SHORT PROBLEM » Every line of the listing must be reproduced as it stands. Leave the images behind.

DATA LINES »
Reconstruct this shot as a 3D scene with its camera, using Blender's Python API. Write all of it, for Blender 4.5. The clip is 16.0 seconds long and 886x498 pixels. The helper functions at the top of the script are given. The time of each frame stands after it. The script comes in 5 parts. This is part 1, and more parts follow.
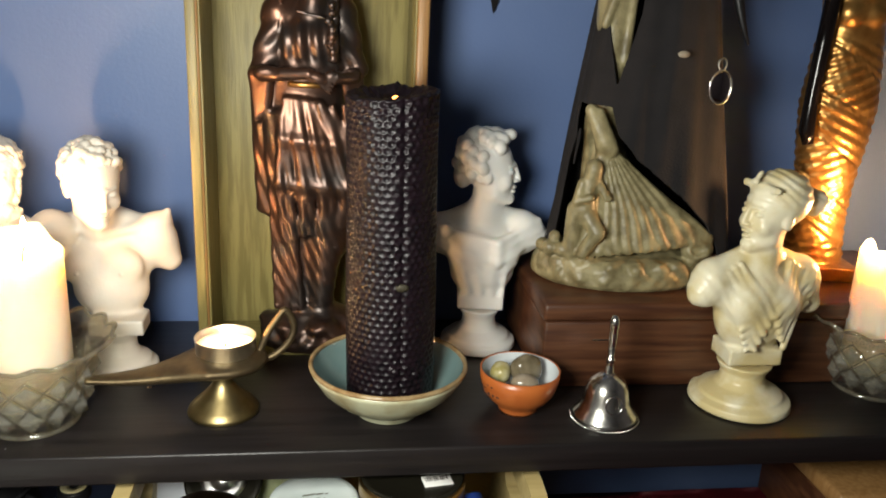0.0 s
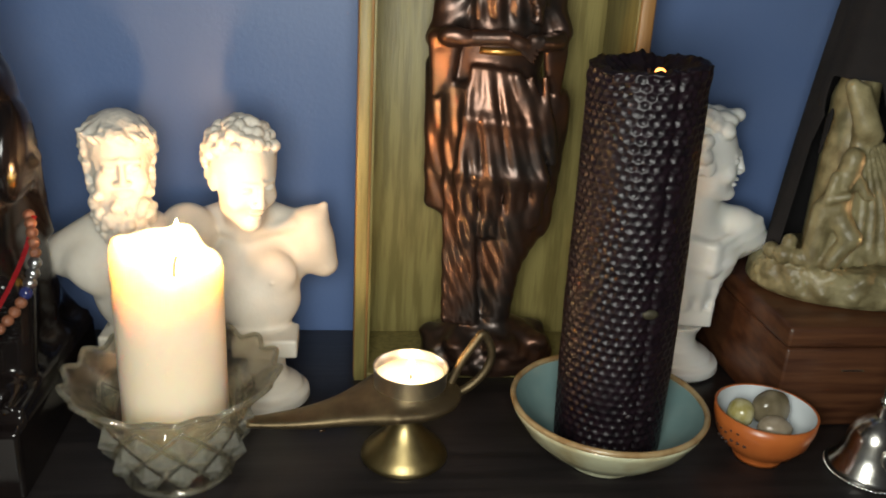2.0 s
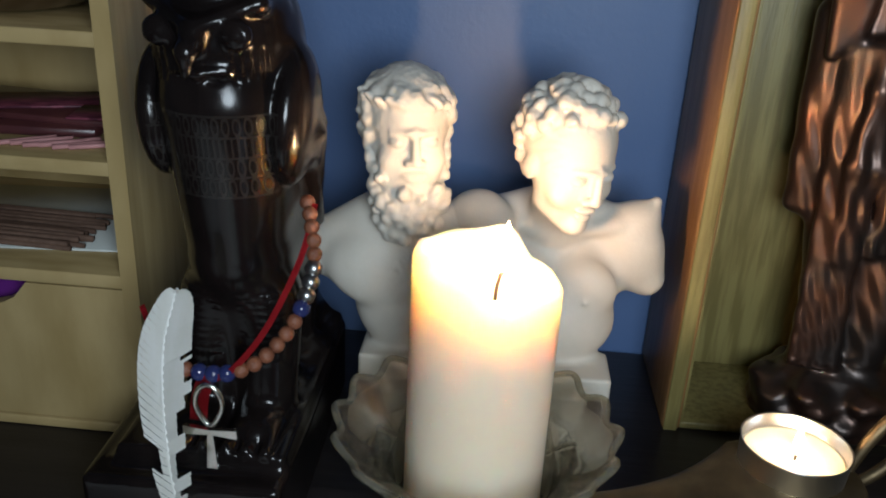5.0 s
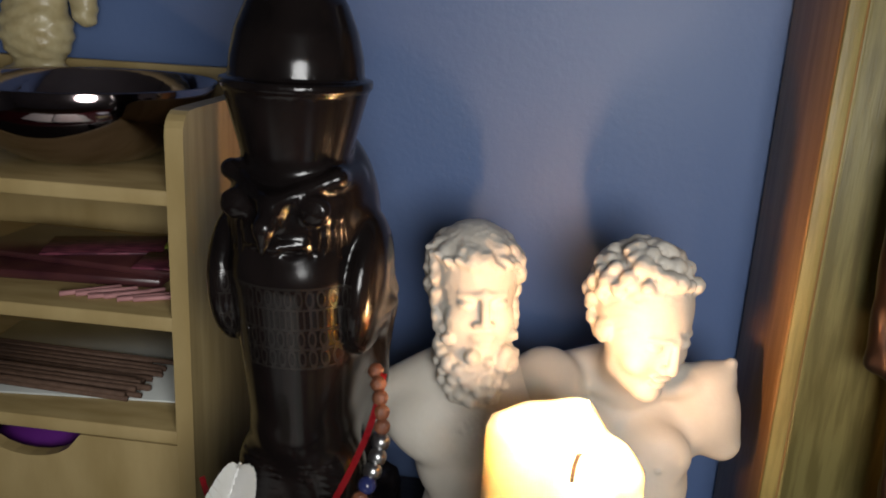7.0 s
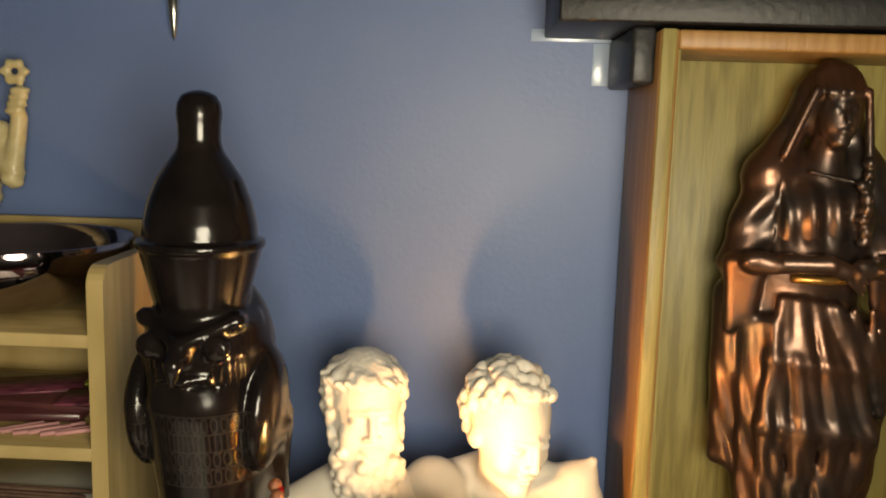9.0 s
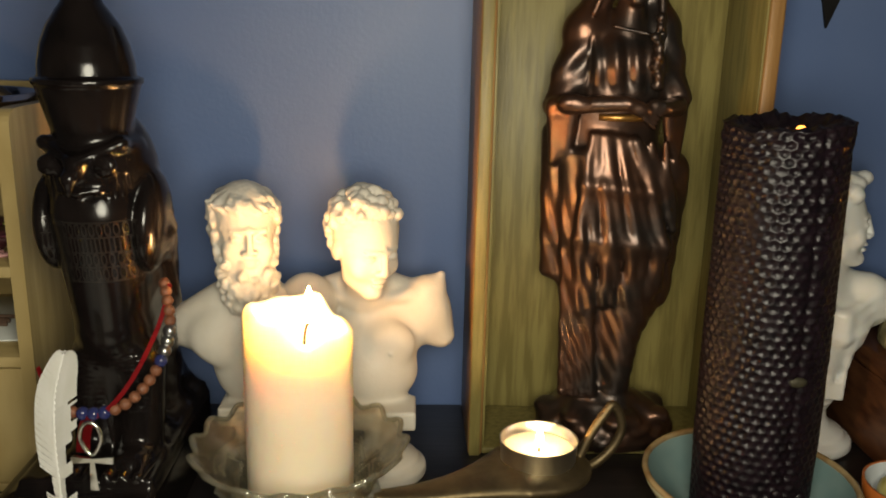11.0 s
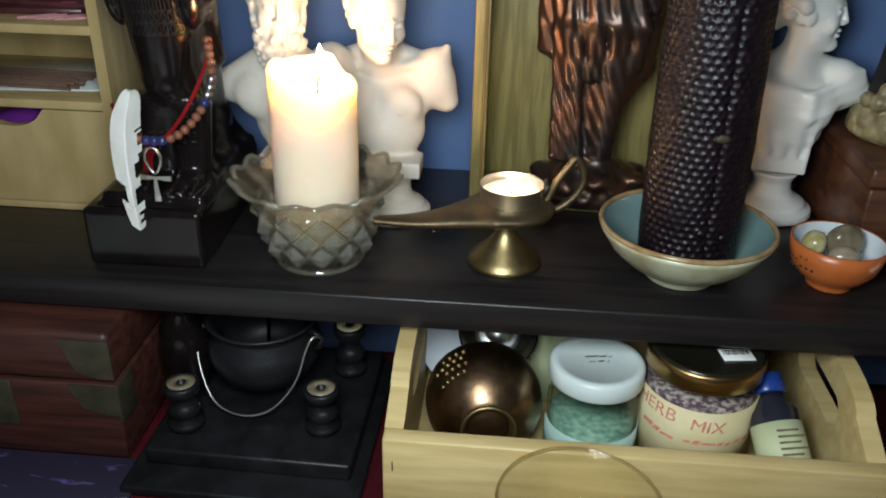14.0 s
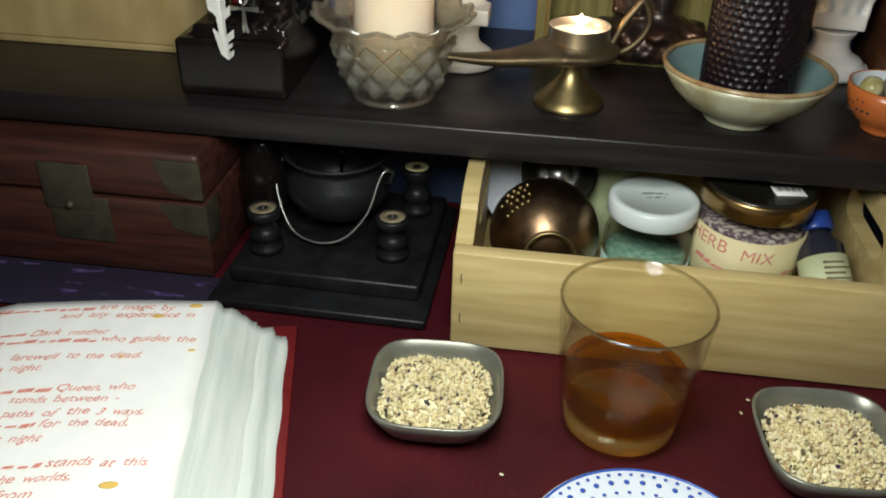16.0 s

EXERCISE OUTPUT »
Reconstruct this shot as a 3D scene with its camera, using Blender's Python API. Write all of it, for Blender 4.5. The clip is 16.0 seconds long and 886x498 pixels. The helper functions at the top of the script are given. The time of each frame stands after it. The script comes in 5 parts. This is part 1, and more parts follow.
0.0 s
2.0 s
5.0 s
7.0 s
9.0 s
11.0 s
14.0 s
16.0 s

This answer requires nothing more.